Children are to be the main beneficiaries of a $250,000 project to expand and upgrade the HIV/AIDS treatment facility at the ALERT (All African Leprosy and Rehabilitation Training Center) hospital in Addis Ababa. The initiative involves the creation of a specialist paediatric AIDS wing and the employment of nine additional specialist healthcare workers, allowing for the treatment of over 200 HIV-positive youngsters with life-prolonging anti-retroviral (ARV) drugs this year, compared to just ten in 2005. The project is the result of a partnership between the Clinton Foundation HIV/AIDS Initiative and the Christian Children's Fund of Canada (CCFC), which is already active at the hospital.
Established in 1965, ALERT serves approximately 760,000 people, of whom an estimated 50,000 are living with HIV/AIDS. Of these 7,500 are in need of costly ARV therapy, including 700 to 800 children.

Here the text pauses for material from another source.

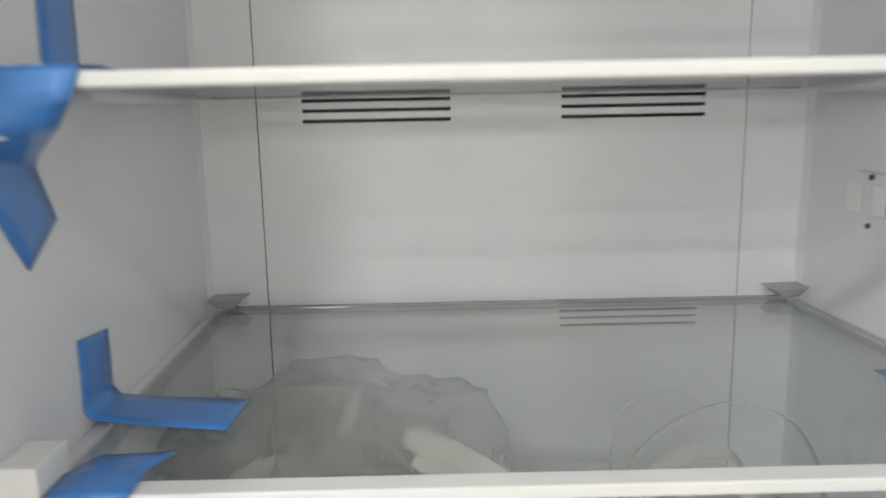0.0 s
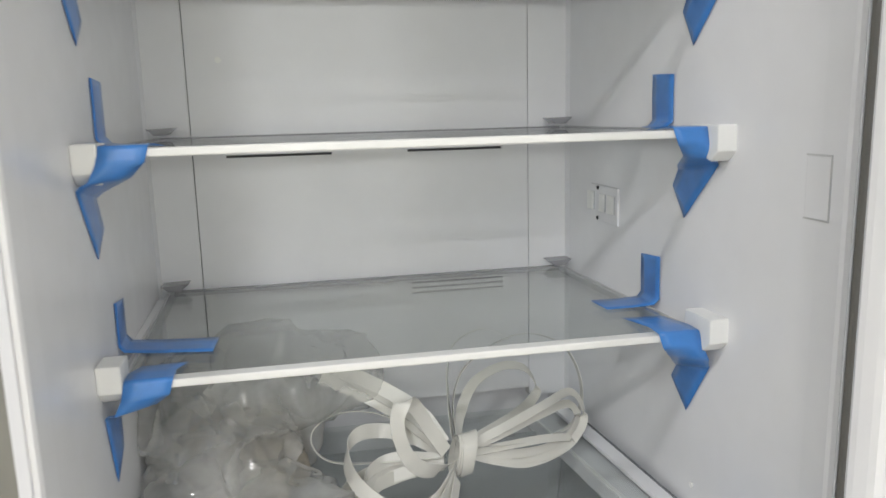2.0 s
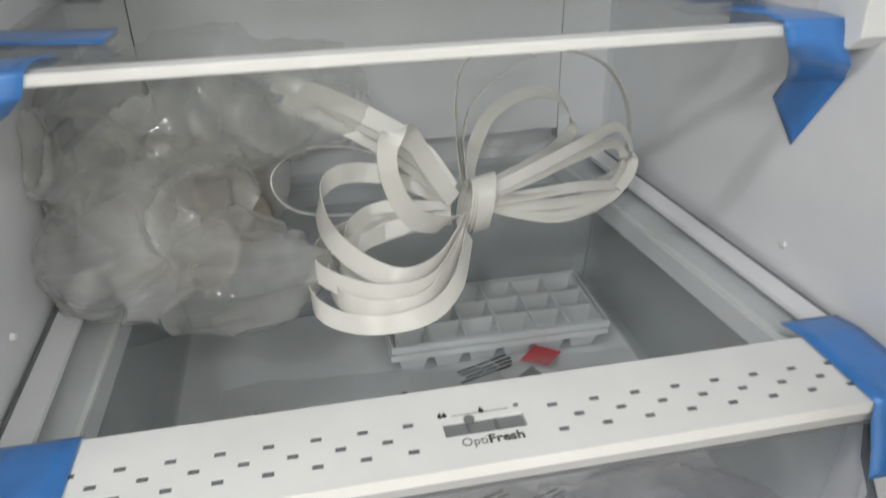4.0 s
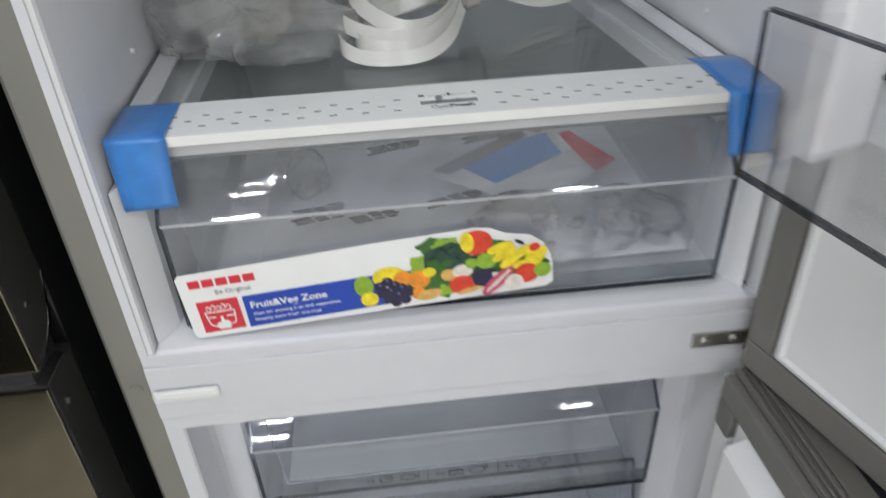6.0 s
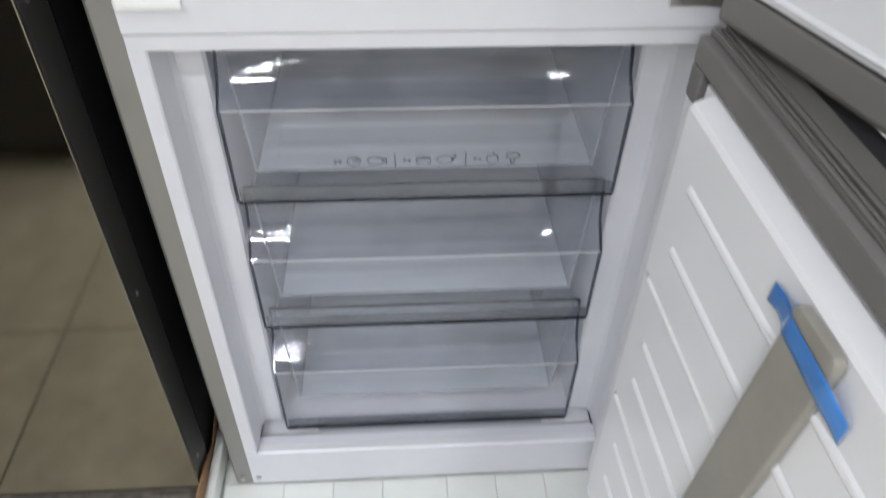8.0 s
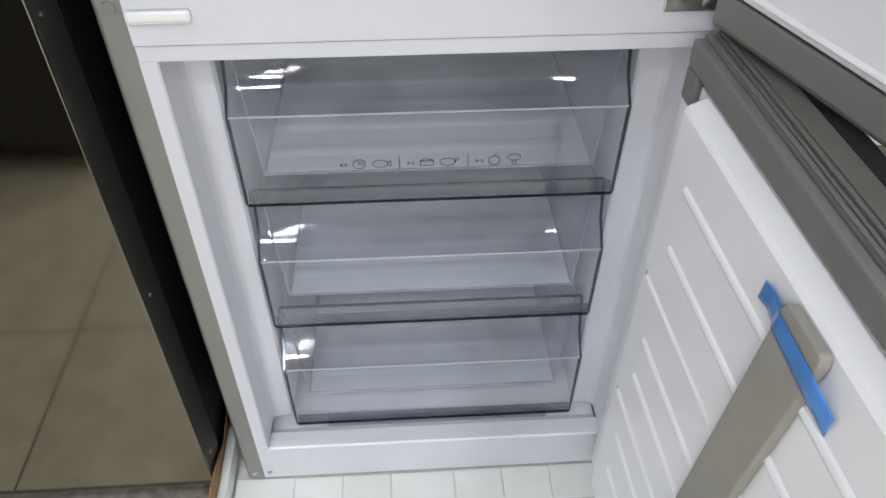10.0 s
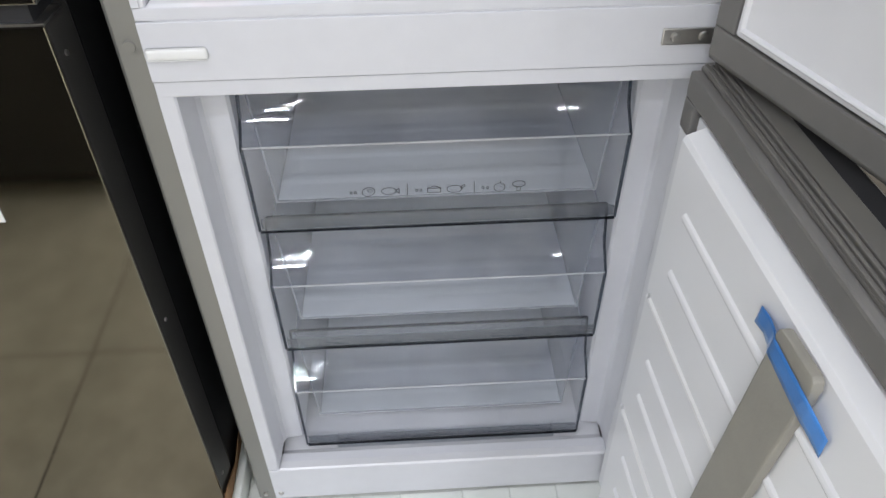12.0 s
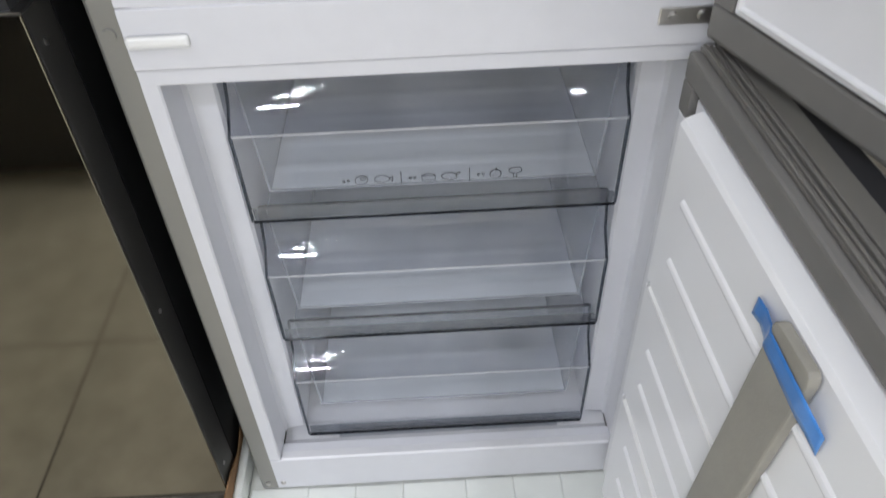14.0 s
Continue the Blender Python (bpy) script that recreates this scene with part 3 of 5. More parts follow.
for i in range(len(cells_x) - 1):
    for j in range(len(cells_y) - 1):
        cx, cy = (cells_x[i] + cells_x[i + 1]) / 2, (cells_y[j] + cells_y[j + 1]) / 2
        hole = any(abs(cx - h[0]) < 0.0029 and abs(cy - h[1]) < 0.0019 for h in HOLES) or (abs(cx - SX) < 0.0225 and abs(cy - SY) < 0.0057)
        if not hole:
            box(cells_x[i], cells_x[i + 1], cells_y[j], cells_y[j + 1], 0.9986, 1.0025, bm=bm)
part("vent_top", bm, M_TRIM, cover)
# grey blocks fill the holes; their colour stands for the shade down there
bm = bmesh.new()
for hx, hy in HOLES:
    box(hx - 0.0028, hx + 0.0028, hy - 0.0018, hy + 0.0018, 0.9986, 1.0019, bm=bm)
tagged(part("vent_hole_shade", bm, M_GREYINK, cover, "grey fill for the shade in the vent holes"), kind="stuff")
slide = part("slider", box(SX - 0.0224, SX + 0.0224, SY - 0.0056, SY + 0.0056, 0.9986, 1.0006), M_SLIDER, cover, "grey humidity slider")
for x in (-0.009, 0.007):
    part("slider_rib", box(SX + x - 0.0006, SX + x + 0.0006, SY - 0.005, SY + 0.005, 1.0006, 1.0014), M_GREYINK, slide)
part("slider_tab", disc((SX - 0.0075, SY + 0.006, 1.0024), "z", 0.003, 0.001, 12), M_SLIDER, slide)
part("scale_line", box(SX - 0.016, SX + 0.016, SY + 0.0100, SY + 0.0104, 1.0025, 1.00265), M_GREYINK, cover)
for x, r in ((-0.0225, 0.0014), (-0.0200, 0.0014), (0.0005, 0.0016)):
    bm = disc((SX + x, SY + 0.011, 1.0026), "z", r, 0.0003, 12)
    merge(bm, prism([(SX + x - r * 0.8, SY + 0.0117), (SX + x + r * 0.8, SY + 0.0117), (SX + x, SY + 0.011 + 2.4 * r)], "z", 1.00245, 1.00275))
    part("drop_mark", bm, M_INK, cover)
part("drop_mark", disc((SX + 0.0205, SY + 0.0117, 1.0026), "z", 0.0015, 0.0003, 12), M_GREYINK, cover)
lettering("word", "Opti", 0.0085, pose(SX - 0.0150, SY - 0.0142, 1.0026), M_GREYINK, cover, width=0.0135)
lettering("word", "Fresh", 0.0085, pose(SX - 0.0005, SY - 0.0142, 1.0026), M_INK, cover, bold=0.00022, width=0.0190)
part("seal_strip", box(-0.235, 0.235, 0.0245, 0.0275, 0.9850, 0.9943), M_SEAM, cover)
part("seal_line", box(-0.235, 0.235, 0.0240, 0.0270, 0.9825, 0.9848), M_GREYINK, cover)
for sx, a, b in ((-1, (-0.2560, -0.2625), (-0.2385, -0.2440)), (1, (0.2585, 0.2300), (0.2420, 0.2120))):
    # white slide rail between wall and glass; a dark strip paints the groove's shade by the wall
    part("cover_rail", prism([(a[0], 0.084), (b[0], 0.084), (b[1], 0.46), (a[1], 0.46)], "z", 0.9905, 0.9945), M_LINER, cover)
    part("rail_groove_shade", prism([(a[0], 0.084), (a[0] + sx * 0.0028, 0.084), (a[1] + sx * 0.0028, 0.46), (a[1], 0.46)], "z", 0.9905, 0.9950), M_GREYINK, cover)


def drawer(name, label, group, x0, x1, yf, yb, z0, zl, z1, depth=0.40, lip=0.020, bow=2.5, body=None):
    """A clear drawer: a front with a slanted grip band above its lip, a tub behind, darker edges."""
    d = thing(name, ((x0 + x1) / 2, (yf + yb) / 2, z0), label, "drawer", group)
    t = 0.0025
    outer = []
    for k in range(29):
        s = k / 28
        outer.append((yf - 0.003 + lip * (1 - s ** bow), z1 - (z1 - zl) * s))
    outer += [(yf - 0.0018, zl - 0.0022), (yf, zl - 0.004), (yf + 0.0015, z0)]
    # the slanted grip band on top is a little smokier than the clear front below it
    for nm, run, mat in (("grip_band", outer[:30], M_GRIP), ("front_panel", outer[29:], M_FRONT)):
        prof = run + [(y + t, z) for y, z in run[::-1]]
        front = part(nm, prism(prof, "x", x0 + 0.003, x1 - 0.003), mat, d)
        front.visible_shadow = False
        for f in front.data.polygons:
            f.use_smooth = len(f.vertices) == 4 and abs(f.normal.x) < 0.1
        front.data.set_sharp_from_angle(angle=radians(28))
    for xa in (x0, x1 - 0.003):
        part("side_edge", prism([(yf + lip - 0.003, z1), (yf + lip * 0.65 - 0.003, zl + (z1 - zl) * 0.36), (yf - 0.003, zl), (yf + 0.0015, z0), (yf + 0.007, z0), (yf + 0.003, zl), (yf + lip * 0.65 + 0.002, zl + (z1 - zl) * 0.36), (yf + lip + 0.002, z1)], "x", xa, xa + 0.0025), M_EDGE, d)
    part("bottom_edge", box(x0 + 0.0026, x1 - 0.0026, yf - 0.0005, yf + 0.005, z0 - 0.0013, z0 - 0.0002), M_RIMLINE, d)
    part("foot_edge", box(x0 + 0.0045, x1 - 0.0045, yf + 0.0040, yf + 0.0064, z0 + 0.0152, z0 + 0.0162), M_LINE, d)
    part("bottom_band", box(x0 + 0.004, x1 - 0.004, yf + 0.0045, yf + 0.0065, z0 + 0.001, z0 + 0.0150), M_SMOKE, d, "smoky band along the foot of the front")
    part("top_edge", box(x0 + 0.0026, x1 - 0.0026, yf + lip - 0.003, yf + lip + 0.002, z1, z1 + 0.0010), M_RIMLINE, d)
    # whitish bar as a painted highlight on the edge of the grip
    part("grip_highlight", box(x0 + 0.0032, x1 - 0.0032, yf - 0.0042, yf - 0.0028, zl - 0.001, zl + 0.0010), M_LIPLIGHT, d, "white line for the light along the grip edge")
    part("drawer_body", bay(x0 + 0.006, x1 - 0.006, yf + lip + 0.006, yf + depth, z0 + 0.012, z1 - 0.012, 0.0025, 0.012), body or M_BODY, d)
    if not body:
        # frosted floor with shallow ribs from side to side
        ya, yb2, zf = yf + lip + 0.008, yf + depth - 0.004, z0 + 0.0147
        top = []
        for k in range(6):
            y = ya + (yb2 - ya) * k / 6
            w = (yb2 - ya) / 6
            top += [(y, zf + 0.0005), (y + w * 0.55, zf + 0.0005), (y + w * 0.70, zf + 0.0016), (y + w * 0.84, zf + 0.0016)]
        top.append((yb2, zf + 0.0005))
        part("drawer_floor", prism(top + [(yb2, zf), (ya, zf)], "x", x0 + 0.021, x1 - 0.021), M_FROST, d, "frosted ribbed drawer floor")
    return d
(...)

According to a joint press release from the Clinton Foundation HIV/AIDS Initiative and CCFC, an estimated 112,000 children are currently living with HIV in Ethiopia, out of a total affected population of 1.7 million, while approximately 40,000 are newly infected and 29,000 die from AIDS and related causes every year. Most affected people live in towns and cities, although the virus is now also beginning to make inroads into rural areas as well.